▸ **What the task requires**
Below, find the line containing "Reconstruct this place" and the line containing "scene.render.fps = FPS"; reproduce exactly those two and every line between them, omitting pictures.

## start

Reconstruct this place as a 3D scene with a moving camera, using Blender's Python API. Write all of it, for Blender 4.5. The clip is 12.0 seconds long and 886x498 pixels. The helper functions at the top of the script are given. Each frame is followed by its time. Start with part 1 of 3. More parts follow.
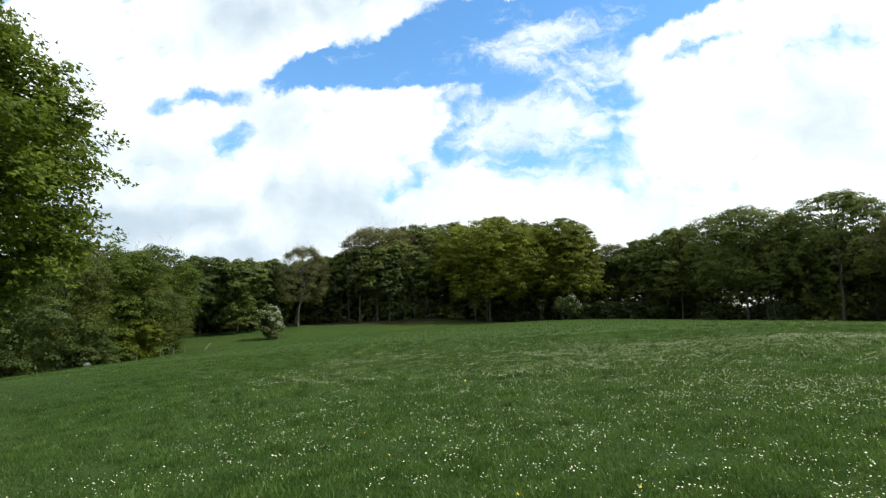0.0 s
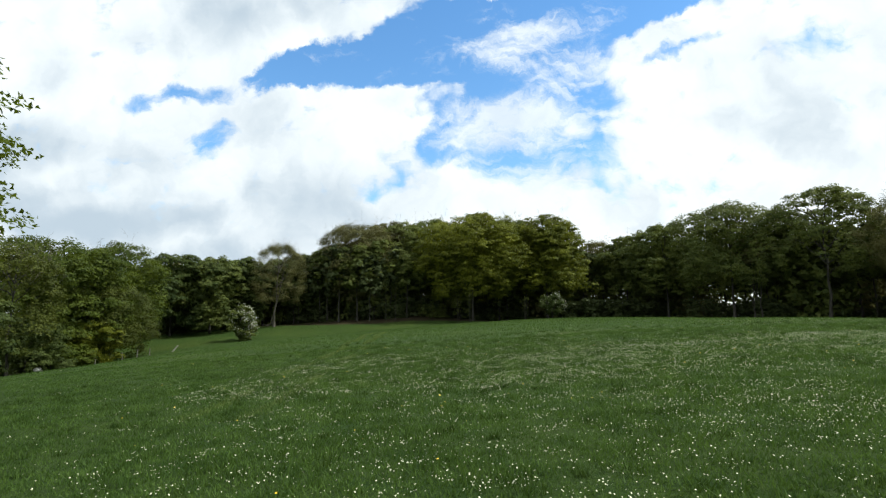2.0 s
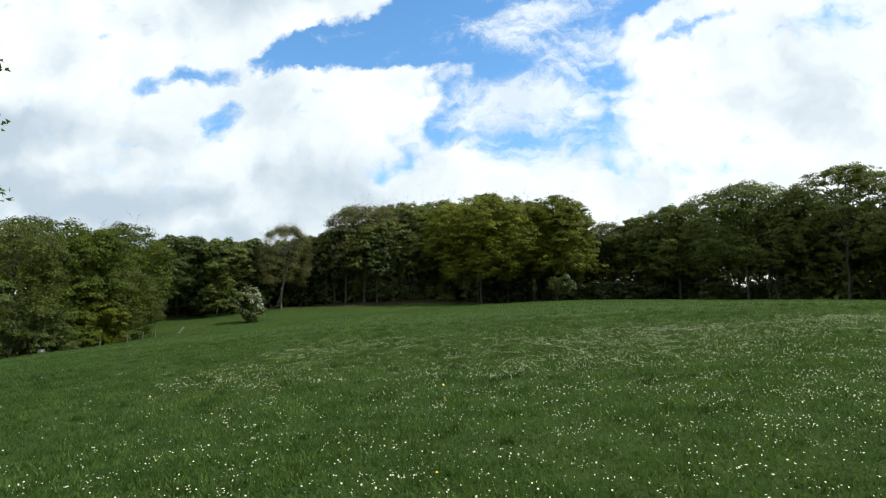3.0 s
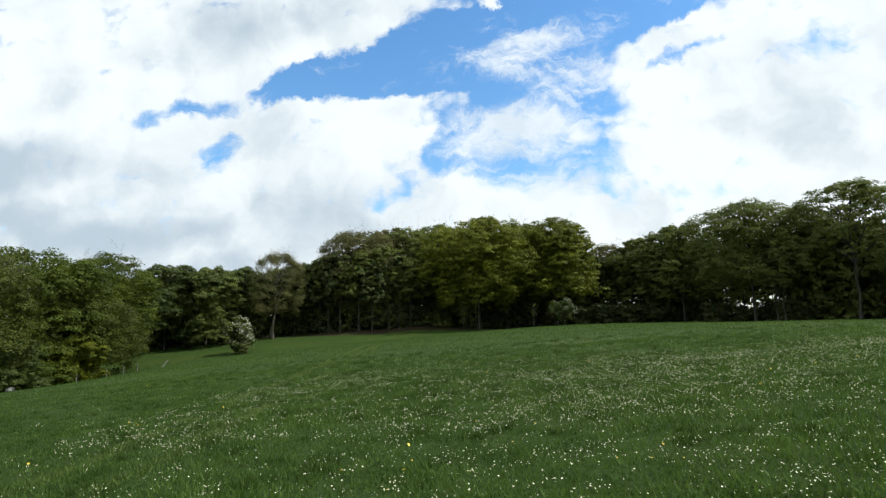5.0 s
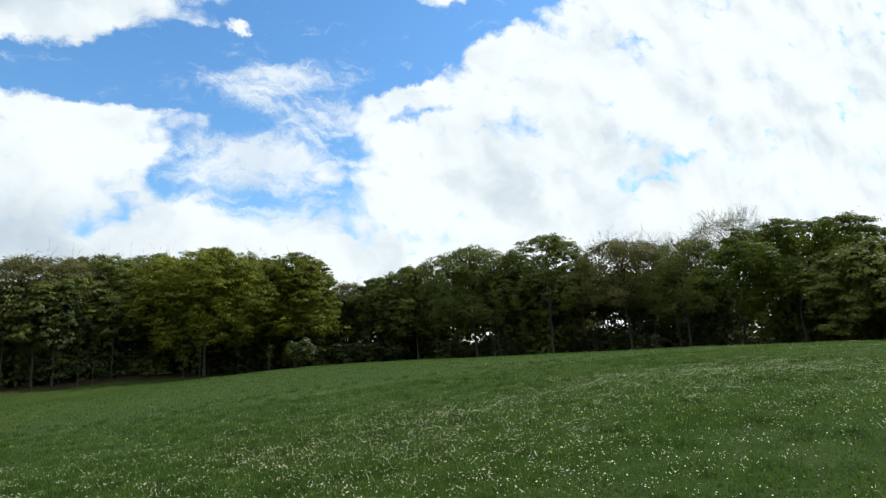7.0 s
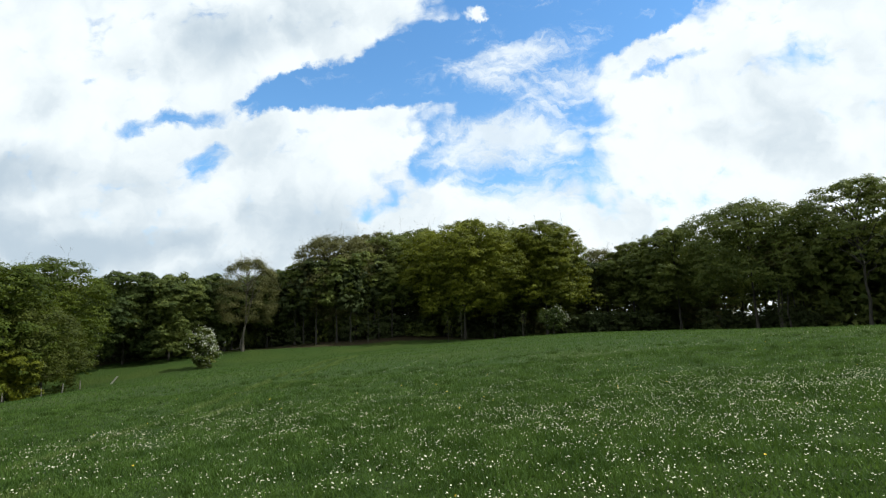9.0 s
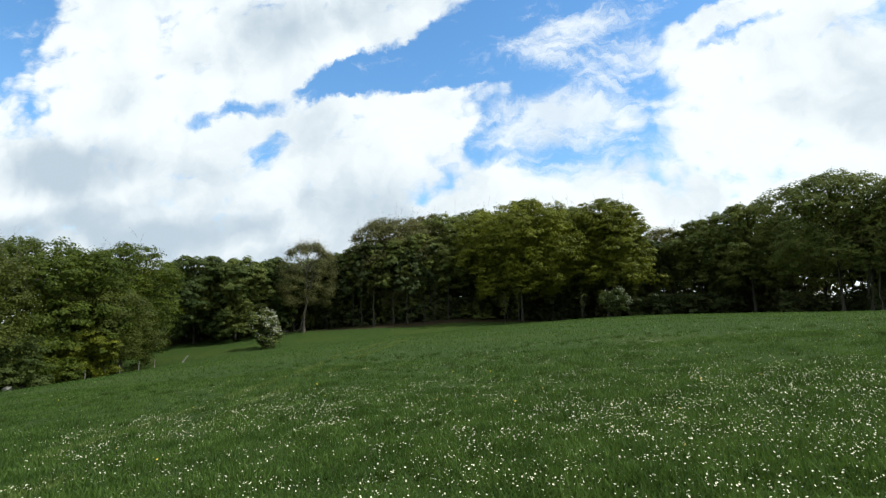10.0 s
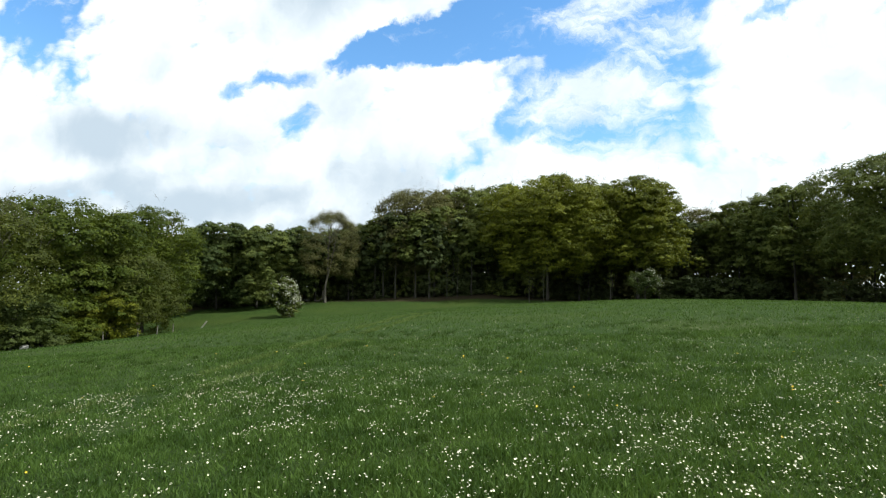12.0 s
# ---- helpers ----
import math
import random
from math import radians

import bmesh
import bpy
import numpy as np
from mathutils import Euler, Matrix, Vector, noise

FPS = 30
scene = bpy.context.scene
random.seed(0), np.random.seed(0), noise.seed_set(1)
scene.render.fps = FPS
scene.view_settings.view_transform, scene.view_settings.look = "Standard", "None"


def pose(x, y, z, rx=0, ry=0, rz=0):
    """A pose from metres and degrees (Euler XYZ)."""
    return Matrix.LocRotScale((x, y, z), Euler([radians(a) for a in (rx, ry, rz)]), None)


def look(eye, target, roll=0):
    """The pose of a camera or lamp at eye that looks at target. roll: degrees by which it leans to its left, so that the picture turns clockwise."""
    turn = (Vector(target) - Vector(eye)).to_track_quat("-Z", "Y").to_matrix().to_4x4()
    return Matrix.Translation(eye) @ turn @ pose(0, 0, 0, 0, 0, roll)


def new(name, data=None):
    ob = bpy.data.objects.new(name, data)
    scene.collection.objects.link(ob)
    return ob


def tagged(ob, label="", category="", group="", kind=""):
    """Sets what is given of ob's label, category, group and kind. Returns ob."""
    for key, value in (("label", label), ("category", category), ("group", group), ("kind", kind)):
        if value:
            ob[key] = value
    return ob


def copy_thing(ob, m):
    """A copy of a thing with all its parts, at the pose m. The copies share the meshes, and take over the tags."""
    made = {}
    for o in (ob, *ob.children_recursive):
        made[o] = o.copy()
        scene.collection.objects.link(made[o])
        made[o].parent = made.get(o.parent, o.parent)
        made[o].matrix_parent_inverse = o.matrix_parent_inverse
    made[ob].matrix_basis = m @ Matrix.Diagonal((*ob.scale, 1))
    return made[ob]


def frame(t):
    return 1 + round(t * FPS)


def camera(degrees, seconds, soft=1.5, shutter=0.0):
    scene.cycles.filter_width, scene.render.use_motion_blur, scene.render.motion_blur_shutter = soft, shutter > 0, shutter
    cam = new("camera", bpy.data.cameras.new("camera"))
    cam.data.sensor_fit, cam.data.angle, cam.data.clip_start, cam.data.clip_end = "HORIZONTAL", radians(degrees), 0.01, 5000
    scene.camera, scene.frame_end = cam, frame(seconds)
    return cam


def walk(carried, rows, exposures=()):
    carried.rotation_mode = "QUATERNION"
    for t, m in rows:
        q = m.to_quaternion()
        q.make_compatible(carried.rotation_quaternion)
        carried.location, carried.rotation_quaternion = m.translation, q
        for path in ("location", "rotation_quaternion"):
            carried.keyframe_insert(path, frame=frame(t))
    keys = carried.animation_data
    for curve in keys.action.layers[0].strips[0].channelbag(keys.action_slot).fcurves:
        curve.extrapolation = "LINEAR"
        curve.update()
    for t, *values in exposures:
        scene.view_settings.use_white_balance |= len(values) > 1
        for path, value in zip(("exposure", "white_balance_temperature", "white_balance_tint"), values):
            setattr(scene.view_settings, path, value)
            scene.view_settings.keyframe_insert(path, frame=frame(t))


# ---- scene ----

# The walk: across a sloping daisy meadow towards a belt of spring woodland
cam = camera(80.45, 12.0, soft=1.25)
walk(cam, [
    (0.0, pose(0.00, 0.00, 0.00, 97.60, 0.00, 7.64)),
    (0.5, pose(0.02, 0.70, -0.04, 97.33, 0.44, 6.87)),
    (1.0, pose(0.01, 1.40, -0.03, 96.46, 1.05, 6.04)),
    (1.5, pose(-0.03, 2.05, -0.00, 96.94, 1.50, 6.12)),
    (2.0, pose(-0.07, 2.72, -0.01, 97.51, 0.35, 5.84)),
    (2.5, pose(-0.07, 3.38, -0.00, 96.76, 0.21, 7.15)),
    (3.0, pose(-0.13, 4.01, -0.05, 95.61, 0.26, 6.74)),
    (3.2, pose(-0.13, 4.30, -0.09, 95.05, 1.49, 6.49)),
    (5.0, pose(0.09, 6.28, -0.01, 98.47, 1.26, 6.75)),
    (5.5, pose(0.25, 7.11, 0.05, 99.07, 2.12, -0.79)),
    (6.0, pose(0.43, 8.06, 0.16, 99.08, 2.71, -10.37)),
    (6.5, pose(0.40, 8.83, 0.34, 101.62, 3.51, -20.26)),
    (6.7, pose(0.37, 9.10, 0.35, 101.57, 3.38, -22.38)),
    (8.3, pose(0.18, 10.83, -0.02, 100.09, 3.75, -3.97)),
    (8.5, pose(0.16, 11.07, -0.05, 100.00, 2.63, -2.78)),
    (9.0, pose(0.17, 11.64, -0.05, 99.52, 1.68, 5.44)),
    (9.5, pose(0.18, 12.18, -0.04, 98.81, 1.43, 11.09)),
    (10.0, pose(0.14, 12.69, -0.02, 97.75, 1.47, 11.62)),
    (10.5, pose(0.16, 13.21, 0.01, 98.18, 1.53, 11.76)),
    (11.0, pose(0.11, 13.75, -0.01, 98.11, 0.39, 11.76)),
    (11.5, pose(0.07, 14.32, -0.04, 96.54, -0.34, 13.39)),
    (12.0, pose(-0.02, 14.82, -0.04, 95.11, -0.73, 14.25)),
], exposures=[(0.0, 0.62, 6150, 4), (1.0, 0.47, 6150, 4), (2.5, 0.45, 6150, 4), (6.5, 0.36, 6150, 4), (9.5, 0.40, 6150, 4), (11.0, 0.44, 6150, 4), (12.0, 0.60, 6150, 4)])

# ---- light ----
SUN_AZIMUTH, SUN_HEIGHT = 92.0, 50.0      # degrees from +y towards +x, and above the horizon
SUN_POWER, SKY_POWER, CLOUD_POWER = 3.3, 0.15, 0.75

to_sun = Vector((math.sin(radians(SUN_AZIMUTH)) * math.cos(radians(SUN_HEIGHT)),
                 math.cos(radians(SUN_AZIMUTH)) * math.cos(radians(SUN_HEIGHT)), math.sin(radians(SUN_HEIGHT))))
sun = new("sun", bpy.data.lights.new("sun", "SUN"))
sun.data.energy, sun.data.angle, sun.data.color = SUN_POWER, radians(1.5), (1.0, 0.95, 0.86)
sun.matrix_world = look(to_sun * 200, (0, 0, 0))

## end
## start

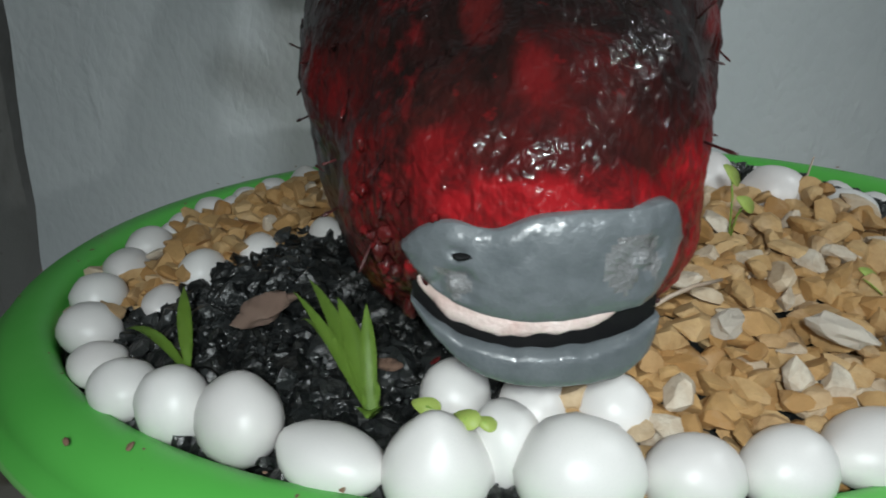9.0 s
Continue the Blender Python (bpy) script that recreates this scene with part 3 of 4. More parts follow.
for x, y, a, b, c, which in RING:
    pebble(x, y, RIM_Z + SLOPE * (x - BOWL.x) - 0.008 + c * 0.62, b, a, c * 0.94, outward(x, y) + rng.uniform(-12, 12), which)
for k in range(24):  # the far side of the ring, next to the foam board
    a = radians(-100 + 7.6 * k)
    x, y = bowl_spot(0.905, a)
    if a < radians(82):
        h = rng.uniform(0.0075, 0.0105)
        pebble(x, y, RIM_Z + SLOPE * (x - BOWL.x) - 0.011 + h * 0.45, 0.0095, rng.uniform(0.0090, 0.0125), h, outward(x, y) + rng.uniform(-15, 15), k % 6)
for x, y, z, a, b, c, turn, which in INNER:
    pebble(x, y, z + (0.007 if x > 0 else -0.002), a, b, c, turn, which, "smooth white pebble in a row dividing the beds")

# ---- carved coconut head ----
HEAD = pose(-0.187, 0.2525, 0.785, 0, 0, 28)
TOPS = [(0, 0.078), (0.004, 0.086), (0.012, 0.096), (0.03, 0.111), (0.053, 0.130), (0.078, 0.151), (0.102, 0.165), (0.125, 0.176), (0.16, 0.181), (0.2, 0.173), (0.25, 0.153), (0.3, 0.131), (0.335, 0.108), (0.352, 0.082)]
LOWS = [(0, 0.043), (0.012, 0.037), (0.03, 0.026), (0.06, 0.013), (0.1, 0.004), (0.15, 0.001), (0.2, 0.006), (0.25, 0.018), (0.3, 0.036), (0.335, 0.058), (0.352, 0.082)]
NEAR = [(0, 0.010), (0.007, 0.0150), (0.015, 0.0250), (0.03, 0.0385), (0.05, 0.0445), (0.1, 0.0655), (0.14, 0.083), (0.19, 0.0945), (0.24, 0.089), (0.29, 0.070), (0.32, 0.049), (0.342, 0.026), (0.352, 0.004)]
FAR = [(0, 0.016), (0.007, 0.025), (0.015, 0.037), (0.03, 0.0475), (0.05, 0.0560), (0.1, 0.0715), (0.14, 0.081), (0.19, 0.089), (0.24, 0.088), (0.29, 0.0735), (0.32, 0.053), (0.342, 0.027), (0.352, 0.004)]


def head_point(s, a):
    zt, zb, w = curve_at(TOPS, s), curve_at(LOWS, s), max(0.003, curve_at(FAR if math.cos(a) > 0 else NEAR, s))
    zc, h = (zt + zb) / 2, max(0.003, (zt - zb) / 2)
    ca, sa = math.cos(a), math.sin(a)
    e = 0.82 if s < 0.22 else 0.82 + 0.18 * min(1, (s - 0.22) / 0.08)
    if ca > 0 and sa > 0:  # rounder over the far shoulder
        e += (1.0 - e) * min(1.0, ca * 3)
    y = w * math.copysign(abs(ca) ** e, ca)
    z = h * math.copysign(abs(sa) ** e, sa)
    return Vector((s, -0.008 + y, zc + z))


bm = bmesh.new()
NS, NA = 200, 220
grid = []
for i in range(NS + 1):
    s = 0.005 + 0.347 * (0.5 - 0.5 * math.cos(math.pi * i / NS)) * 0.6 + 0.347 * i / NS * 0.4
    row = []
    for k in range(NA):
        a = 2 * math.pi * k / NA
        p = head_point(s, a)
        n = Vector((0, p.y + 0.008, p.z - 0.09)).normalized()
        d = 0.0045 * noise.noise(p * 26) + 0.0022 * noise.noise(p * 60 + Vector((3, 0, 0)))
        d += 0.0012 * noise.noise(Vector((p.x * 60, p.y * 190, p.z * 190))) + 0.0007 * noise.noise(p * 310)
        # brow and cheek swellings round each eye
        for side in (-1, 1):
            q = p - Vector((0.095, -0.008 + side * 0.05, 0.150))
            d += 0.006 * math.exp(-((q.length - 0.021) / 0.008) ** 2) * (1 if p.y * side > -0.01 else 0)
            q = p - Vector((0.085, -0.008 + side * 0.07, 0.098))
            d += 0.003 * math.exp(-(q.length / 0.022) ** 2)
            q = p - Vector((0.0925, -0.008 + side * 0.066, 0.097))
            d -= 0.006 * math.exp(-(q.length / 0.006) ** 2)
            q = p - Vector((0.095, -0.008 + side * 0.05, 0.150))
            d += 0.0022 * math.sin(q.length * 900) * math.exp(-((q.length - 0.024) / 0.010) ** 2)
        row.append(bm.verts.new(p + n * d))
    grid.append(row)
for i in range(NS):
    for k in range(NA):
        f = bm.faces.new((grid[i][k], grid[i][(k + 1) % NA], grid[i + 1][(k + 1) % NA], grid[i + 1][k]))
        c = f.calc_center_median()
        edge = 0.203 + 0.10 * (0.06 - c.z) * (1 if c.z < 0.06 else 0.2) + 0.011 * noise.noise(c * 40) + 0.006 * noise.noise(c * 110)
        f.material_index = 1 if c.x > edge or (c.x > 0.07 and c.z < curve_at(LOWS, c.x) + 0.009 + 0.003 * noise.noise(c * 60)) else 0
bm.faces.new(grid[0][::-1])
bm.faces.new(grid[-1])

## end

▸ **Answer to this exercise**
Reconstruct this place as a 3D scene with a moving camera, using Blender's Python API. Write all of it, for Blender 4.5. The clip is 12.0 seconds long and 886x498 pixels. The helper functions at the top of the script are given. Each frame is followed by its time. Start with part 1 of 3. More parts follow.
0.0 s
2.0 s
3.0 s
5.0 s
7.0 s
9.0 s
10.0 s
12.0 s
# ---- helpers ----
import math
import random
from math import radians

import bmesh
import bpy
import numpy as np
from mathutils import Euler, Matrix, Vector, noise

FPS = 30
scene = bpy.context.scene
random.seed(0), np.random.seed(0), noise.seed_set(1)
scene.render.fps = FPS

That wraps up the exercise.